Я забыл тебе написать, что в Ставке видел твоего приятеля Василия Игнатьевича, и он мне указал первые мои шаги. Как-то раньше я к нему не присматривался, – он очень красив, а главное – мил, куда красивее того, кто замещает теперь его в Главном штабе. О тебе он хорошо говорил, но в его характеристике интересен один оттенок: он подчеркивает твою терпеливость и способность подчас очень долго ждать результатов: сидит себе и ждет… И я могу себе представить мою маленькую женушку, сидящей глубоко в кресле и без конца глазеющей на толпу, которая возится перед нею, отражая целый калейдоскоп слез, любопытства, досады, нервов, наивности, упрямства и т. п. Это так может заинтересовать, что не заметишь, как пролетят часы.
У нас в штабе полковник Плен, который хорошо знает Сергея Ив[ановича], Ольгу Анатольевну, ее мачеху и т. п. […] Надеюсь, что письма мои теперь будут приходить к тебе значительно скорее, чем раньше, так как контора у нас под рукою, что сохраняет 2–3 дня; так же будет отчасти и с твоими письмами. Несмотря на большую работу, дневник мой я веду аккуратно, занося в него новые впечатления от новой работы.

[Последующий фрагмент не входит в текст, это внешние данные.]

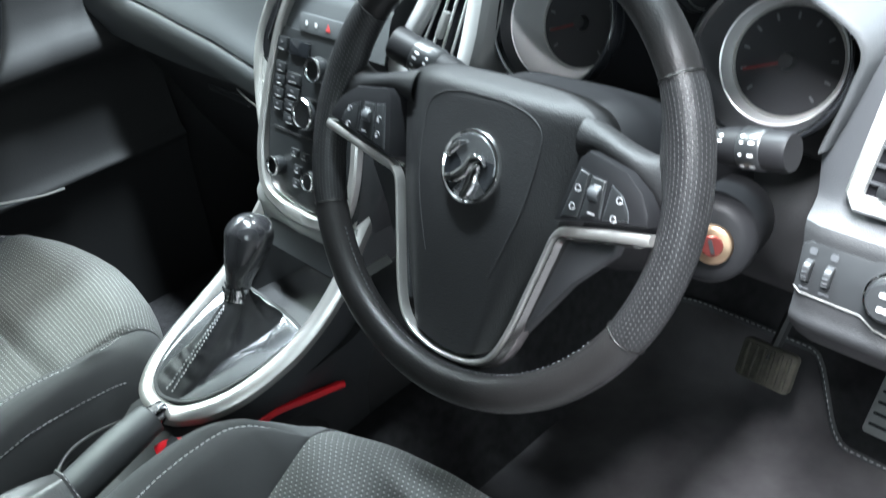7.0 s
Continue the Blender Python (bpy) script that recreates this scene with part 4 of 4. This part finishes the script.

Давай, моя радость и моя единственная, твои губки и глазки, а также наших малых, я вас обниму, расцелую и благословлю.
Целуй папу, маму, Каю. А.
Дорогая моя грустная женушка!
Вчера в первый раз получил, наконец, от тебя два письма – одно за 7–17.I на 28 страницах и другое от 19.I. В первом ты грустна, нервничаешь и критикуешь все нещадно. Ты, моя родная, находишь, что Господь Бог ошибся и создал мир не таким, как его бы надлежало: зачем не живут только добрые, честные и воздержанные люди, а есть лгуны, обманщики, притворщики, развратные; почему не ограничиться голубем, коровой, лошадью или пчелою, и зачем создавать вошь, крапиву, колючку, сороконожку, мух и т. д. Может быть, ты и права, но как поняли бы люди тогда добро или правду, их красоту и ценность, если бы это не оттенялось безобразием и несчастьем порока или лжи; кто преклонился бы перед величием труда пчелы, перед преданностью собаки, если бы их не подчеркивали и оттеняли бездеятельность трутня или лукавство волка… Думай над этим, моя милая женушка, и избегай осуждать то, что не нами сделано и не нами будет судимо. И что тебе до них всех – этих бедных, грязных, лживых и развратных людишек, которые, может быть, тем только и интересны, что в глубине глубин они несчастны. И не говорит ли в тебе высокомерие правильной и воздержанной женщины, верной жены и трудолюбивой матери, которая в глубине гордости смотрит с пренебрежением на слабых и грешных, которые не постятся, не дают десятую часть, блудят… не таковы, как ты. А тогда оставь их в покое и замыкайся в самодовольном одиночестве. Я тебе, женка, пишу мои первые впечатления, вынесенные из беглого пробега твоих писем вчера и более внимательного сегодня. В конце концов, может быть, твоя критика всего и людей – дело преходящее и случайное, а корень – твой возлюбленный супруг и только что прожитые с ним 17 дней. Они могли оставить в тебе осадок или досады, или горечи, а раз создалось такое настроение, то не важно и случайно, на ком и как оно выливается: на людях ли грешного мира, которые живут дурно, на приятеле ли мужа, виноватом в том, что жена его распутничает, на посылках ли мужу, оказывающихся теперь почему-то «глупыми и неинтересными» и т. д.